Better known still are St. Paul's pathetic utterances concerning the salvation of the Jewish people who had not believed in Christ.

"Brethren, the will of my heart, indeed, and my prayer to God is, for them unto salvation" (Rom. X. i).

But in all these utterances St. Paul's mind never leaves its centre.

The salvation which God has in store for us all, the prayer of St. Paul, the judgment over the heathen who has not known the Law, it is all in Christ.

The heathen's conscience will be his accuser or defender "in the day when God shall judge the secrets of men by Jesus Christ, according to my Gospel" (Rom. ii. 16).

In the Gospel of St. John this divine "centralness" is most evident.

"All things were made by him: and without him was made nothing that was made. In him was life, and the life was the light of men" (St. John iii. 4).

All through St. John's Gospel we find the exclusiveness of the infinite stated most emphatically. Christ is infinite life, yet it is an infinitude to which only a few have access, which practically touches only a chosen number.

The failure of Christ's mission with regard to individuals is one of the facts most insisted upon in St. John's Gospel.

"Remember my word that I said to you: The servant is not greater than his master. If they have persecuted me, they will also persecute you; if they have kept my word, they will keep yours also" (St. John xv. 20).

But with all this failure, the great life, the great kingdom of God is in no way damaged, or circumscribed.

It is all fulness from the very beginning, and those that believe are beyond the reach of disappointment. "That which my Father hath given me, is greater than all: and no one can snatch them out of the hand of my Father" (St. John x. 29).

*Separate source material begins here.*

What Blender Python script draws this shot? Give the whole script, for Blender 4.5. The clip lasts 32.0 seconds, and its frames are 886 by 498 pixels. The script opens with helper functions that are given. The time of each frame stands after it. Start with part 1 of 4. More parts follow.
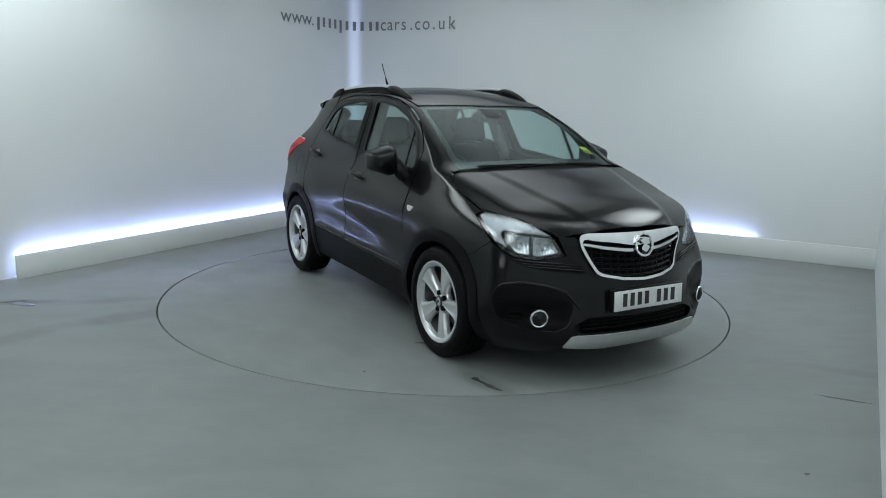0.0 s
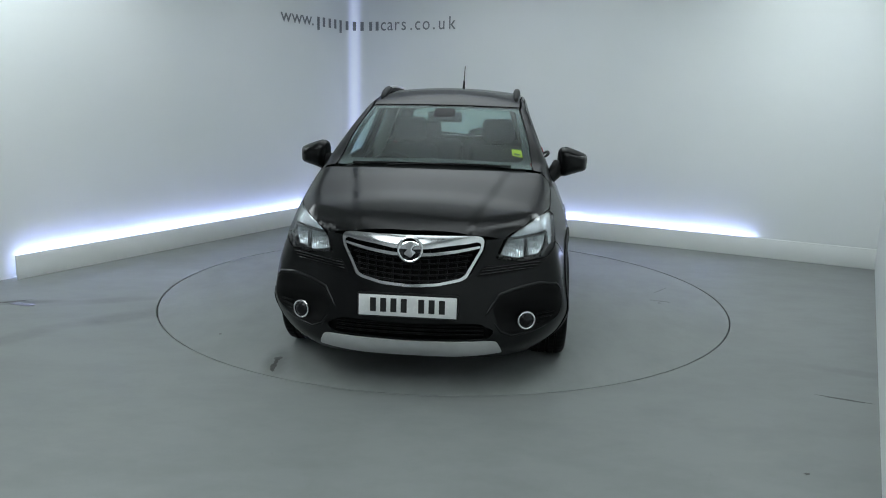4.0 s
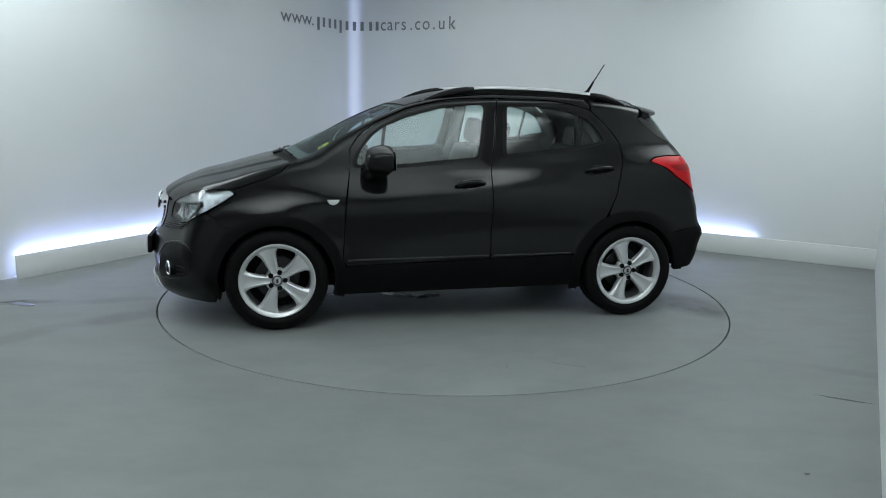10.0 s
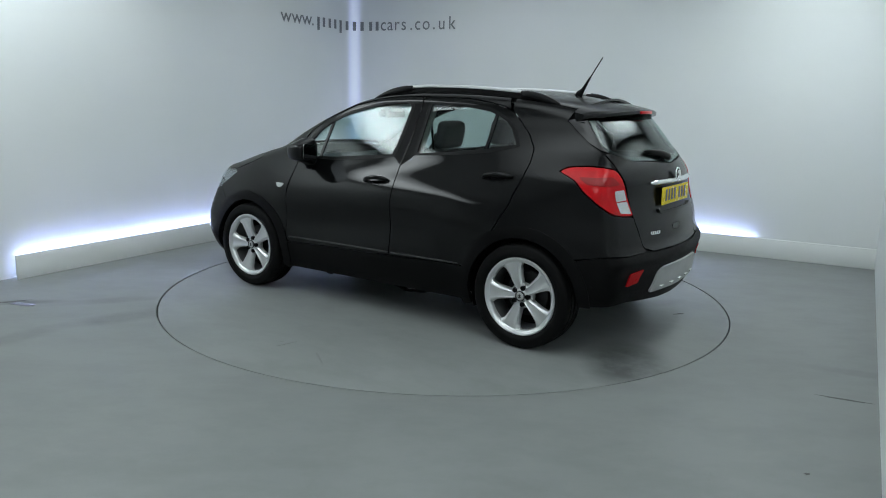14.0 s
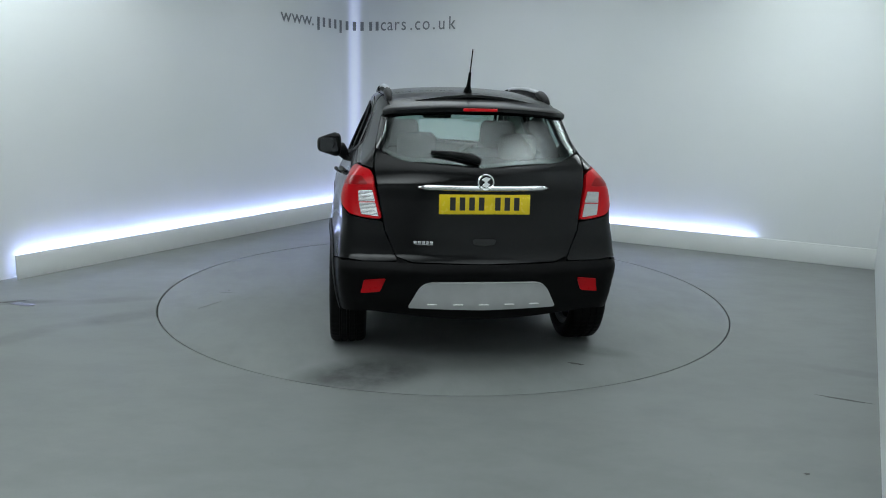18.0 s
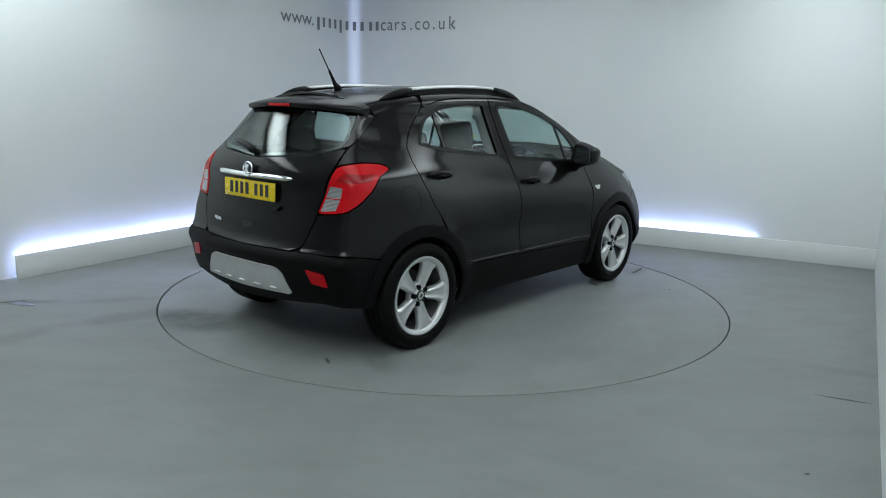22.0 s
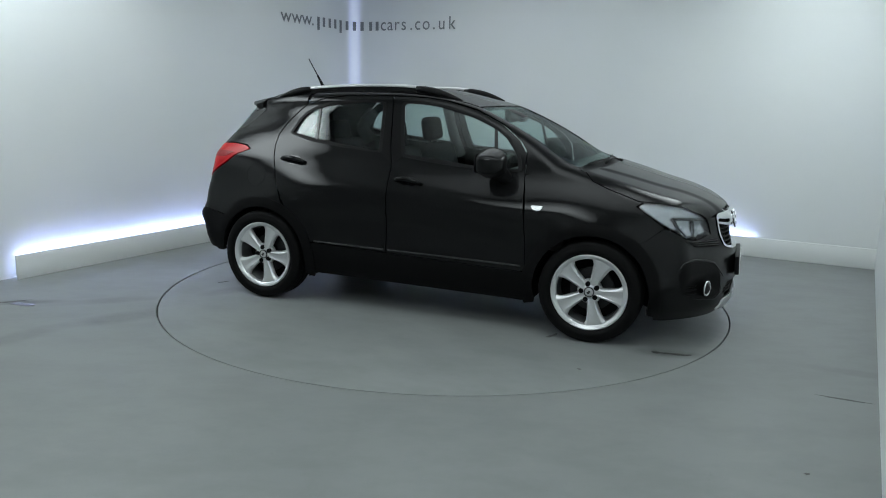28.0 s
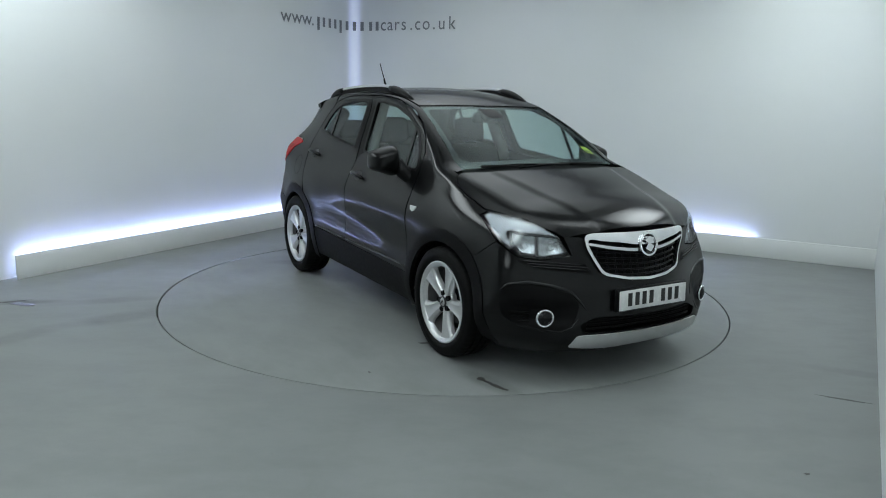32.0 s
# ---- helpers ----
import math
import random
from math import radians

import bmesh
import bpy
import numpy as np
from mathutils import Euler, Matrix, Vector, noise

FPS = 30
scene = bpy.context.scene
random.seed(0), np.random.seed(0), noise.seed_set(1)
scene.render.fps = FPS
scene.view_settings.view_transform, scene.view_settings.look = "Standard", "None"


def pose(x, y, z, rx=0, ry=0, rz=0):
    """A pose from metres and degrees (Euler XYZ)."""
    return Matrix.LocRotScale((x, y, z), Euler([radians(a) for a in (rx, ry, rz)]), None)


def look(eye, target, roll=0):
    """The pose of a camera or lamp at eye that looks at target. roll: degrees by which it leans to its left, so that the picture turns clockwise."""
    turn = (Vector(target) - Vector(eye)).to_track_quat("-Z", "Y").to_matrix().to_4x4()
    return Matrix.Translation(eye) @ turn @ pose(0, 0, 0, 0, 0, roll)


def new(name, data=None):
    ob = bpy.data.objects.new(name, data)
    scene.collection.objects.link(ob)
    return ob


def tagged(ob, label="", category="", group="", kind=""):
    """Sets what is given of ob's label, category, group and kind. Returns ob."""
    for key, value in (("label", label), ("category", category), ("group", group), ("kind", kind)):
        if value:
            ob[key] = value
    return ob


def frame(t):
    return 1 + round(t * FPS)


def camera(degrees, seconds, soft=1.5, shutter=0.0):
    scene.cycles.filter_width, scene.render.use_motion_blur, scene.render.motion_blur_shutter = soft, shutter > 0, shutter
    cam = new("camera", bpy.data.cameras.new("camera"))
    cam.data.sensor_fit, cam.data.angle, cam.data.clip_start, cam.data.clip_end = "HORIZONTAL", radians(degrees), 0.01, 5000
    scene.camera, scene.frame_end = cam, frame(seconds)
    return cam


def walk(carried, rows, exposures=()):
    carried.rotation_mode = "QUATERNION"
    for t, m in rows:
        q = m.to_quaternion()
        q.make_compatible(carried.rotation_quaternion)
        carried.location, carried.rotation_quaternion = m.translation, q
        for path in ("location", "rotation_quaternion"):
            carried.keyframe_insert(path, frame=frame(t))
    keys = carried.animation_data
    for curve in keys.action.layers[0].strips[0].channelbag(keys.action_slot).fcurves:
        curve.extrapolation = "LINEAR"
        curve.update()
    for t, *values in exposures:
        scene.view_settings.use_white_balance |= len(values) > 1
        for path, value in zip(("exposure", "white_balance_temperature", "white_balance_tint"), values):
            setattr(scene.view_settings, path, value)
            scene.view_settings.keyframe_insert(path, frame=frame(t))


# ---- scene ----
# ---- camera: it stands still ----
cam = camera(61.46, 32.0, soft=1.0)
EYE = Vector((0.0, -6.0237, 1.5803))
AIM = EYE + Vector((-math.sin(radians(0.1385)) * math.cos(radians(11.5124)), math.cos(radians(0.1385)) * math.cos(radians(11.5124)), -math.sin(radians(11.5124))))
walk(cam, [(0, look(EYE, AIM, 1.368)), (32, look(EYE, AIM, 1.368))], exposures=[(0, 0.0, 6500, 10), (32, 0.0, 6500, 10)])

# ---- world and lights ----
world = bpy.data.worlds.new("world")
scene.world = world
world.use_nodes = True
world.node_tree.nodes["Background"].inputs[0].default_value = (0.5, 0.55, 0.6, 1)
world.node_tree.nodes["Background"].inputs[1].default_value = 0.02


# ---- materials ----
class Nodes:
    """A short way to write a node material."""
    def __init__(self, name):
        self.mat = bpy.data.materials.new(name)
        self.mat.use_nodes = True
        self.tree = self.mat.node_tree
        self.bsdf = self.tree.nodes["Principled BSDF"]
        self.place = None

    def add(self, kind, **inputs):
        n = self.tree.nodes.new(kind)
        for k, v in inputs.items():
            n.inputs[k.replace("_", " ")].default_value = v
        return n

    def join(self, a, b):
        self.tree.links.new(a, b)

    def coords(self, scale=(1, 1, 1)):
        if self.place is None:
            self.place = self.add("ShaderNodeTexCoord").outputs["Object"]
        m = self.add("ShaderNodeMapping")
        m.inputs["Scale"].default_value = scale
        self.join(self.place, m.inputs["Vector"])
        return m.outputs[0]

    def noise(self, scale, detail=4.0, rough=0.5, stretch=(1, 1, 1)):
        n = self.add("ShaderNodeTexNoise", Scale=scale, Detail=detail, Roughness=rough)
        self.join(self.coords(stretch), n.inputs["Vector"])
        return n.outputs[0]

    def ramp(self, value, *stops):
        r = self.add("ShaderNodeValToRGB")
        e = r.color_ramp.elements
        while len(e) < len(stops):
            e.new(0.5)
        for k, (pos, col) in zip(e, stops):
            k.position = pos
            k.color = (*col, 1) if isinstance(col, tuple) else (col, col, col, 1)
        self.join(value, r.inputs[0])
        return r.outputs[0]

    def mix(self, factor, a, b, kind="MIX"):
        m = self.add("ShaderNodeMix")
        m.data_type, m.blend_type = "RGBA", kind
        for v, slot in ((factor, 0), (a, 6), (b, 7)):
            if isinstance(v, bpy.types.NodeSocket):
                self.join(v, m.inputs[slot])
            else:
                m.inputs[slot].default_value = v if slot == 0 else (*v, 1)
        return m.outputs[2]

    def bump(self, height, strength, distance=0.01, after=None):
        b = self.add("ShaderNodeBump", Strength=strength, Distance=distance)
        self.join(height, b.inputs["Height"])
        if after:
            self.join(after, b.inputs["Normal"])
        self.join(b.outputs[0], self.bsdf.inputs["Normal"])
        return b.outputs[0]

    def set(self, **values):
        for k, v in values.items():
            slot = self.bsdf.inputs[k.replace("_", " ")]
            if isinstance(v, bpy.types.NodeSocket):
                self.join(v, slot)
            else:
                slot.default_value = (*v, 1) if isinstance(v, tuple) else v
        return self.mat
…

Even then, when St. Paul uses expressions that might at first sight denote more universal aspirations, his universalisms never go outside Christ, it is St. Paul's dream to present every man perfect, not simply without qualifications, but in Christ Jesus, in Whom also he labours, as if He were the proper field of his activities, and as if all his movements were contained within His infinitude of grace. "To whom (i. e. the Saints) God would make known the riches of the glory of this mystery among the Gentiles, which is Christ, in you the hope of glory. Whom we preach, admonishing every man, and teaching every man in all wisdom, that we may present every man perfect in Christ Jesus, wherein also I labour, striving according to his working which he worketh in me in power", Col. i. 27-30).